I hate inventory because of the drudgery.  Count, write, count, write, count, write.  “634, 635, 636…No, I haven’t gotten to the strings yet.  I’ll get to them after I finish the picks.  Now, where was I?  Oh, great!  1, 2, 3…”  When the counting is over, the tabulation begins.  “How much did we pay for the bagpipes?  Did we get them last year, or was that the year before?”  I do not like accounting.  Like Anne in the “Green Gables” books, I would say that there is “no scope for imagination.”  Numbers are so confining, simply enumerators of cold objects.  I hate looking at the guitars on the wall as just an investment.  I’d much rather consider them as exciting pieces of art, which themselves have the capability of producing great beauty.  The music books aren’t just paper and ink, merchandise to offer to customers with cash in hand; they have the potential of unleashing melodies and harmonies that already lie hidden within the musician, opening pathways to sublime worship or freeing hearts to express love.  But, no.  There are 24 guitars hanging here with a combined value of however many dollars have been invested.  Today, several thousand dollars worth of printed paper reside in the bins that yesterday held music, or at least the promise of it.

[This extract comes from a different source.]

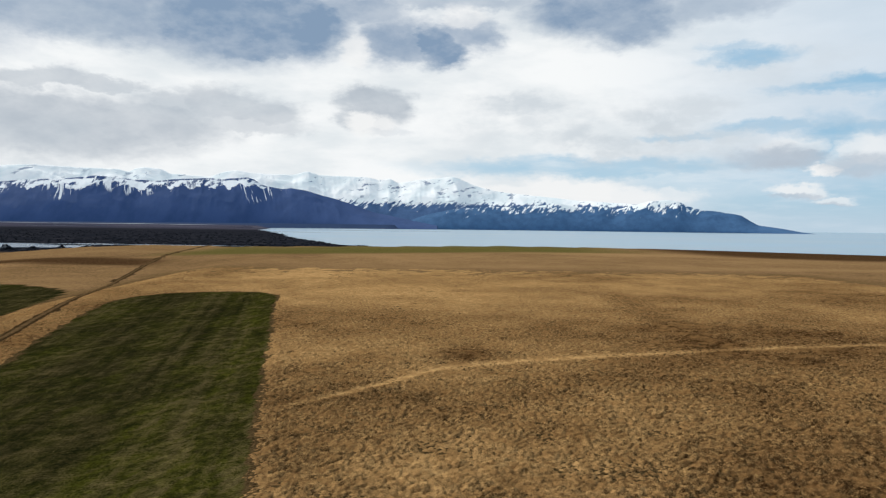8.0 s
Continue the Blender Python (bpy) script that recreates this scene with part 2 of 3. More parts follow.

I have to admit that this is the first year I have actually thought seriously about what we are doing here on this, the most hated of days for me.  I am finally realizing that my music store’s future depends on these numbers.  The viability of my business is tied up in an accurate count of each item.  Quite aside from the fact that my freedom from prison depends on the government being satisfied that the accounting has been made in the absence of fraudulent reporting, the future for the Lovely Lady and me is relying heavily on the completion of this abhorrent task.  So, I go on counting and reporting.  Year after year, the end-of-year accounting determines the direction for the next three hundred sixty-five days and beyond.

Isn’t is amazing how much running a business resembles real life?  For some reason, the end of each year seems to be a logical, one might even say comfortable, place to pause for a moment.  As we prepare to move into the new year, we take a little breather; we look back.  The fatiguing incline leading up through the holidays has winded us.  We are tired and maybe, a little cranky.  But there up ahead, just before we crest the hill, we see a park bench inviting us to rest.  So we sit and gaze back down the path we’ve just traveled, laboring upward, pushing forward to the end of the year.  And from this vantage point, we take inventory of the year; noting there, the joyful celebrations, and on down further, the hard times.  Sometimes we see the long, dark sections of the path which point out the sadness we felt as we thought there was no hope of sunshine ever again.  But, as we look back, we see the progression, the leaning forward into the future which now opens just over the summit at which we rest in this brief moment. 

But, we cannot stay here long.  The accounting is indeed brief, the tabulation must be completed quickly.  Time hurries on and so must we.  I’m finding, as each year passes, that this is an important intermission, this time of inventory.  Decisions are made, directions are adjusted, and the path is taken up again.  We hurry on once more, the goal still ahead and never behind.  I wish it were cut and dried; the addition and calculation of profit and loss as simple as the business proprietor’s bookkeeping.  It is not.  I don’t think it is supposed to be.

So again, the New Year has overtaken us.  I hope your inventory was favorable.  Even if it was not, there is still time.  The year stretches out ahead and allows corrections in our course.  I trust that your reckoning will be accurate and the path clear in front of you.

For me, the physical inventory at the store past, I breathe a sigh of relief and await the next challenge.  No doubt, the morning light will reveal it.  I think I’m ready…

“May God give you…
For every storm a rainbow, for every tear a smile; 
For every care a promise and a blessing in each trial;
For every problem life sends, a faithful friend to share;
For every sigh a sweet song and an answer for each prayer.”
(Irish Blessing)

“Not that I have already obtained all this, or have already been made perfect, but I press on to take hold of that for which Jesus Christ took hold of me.”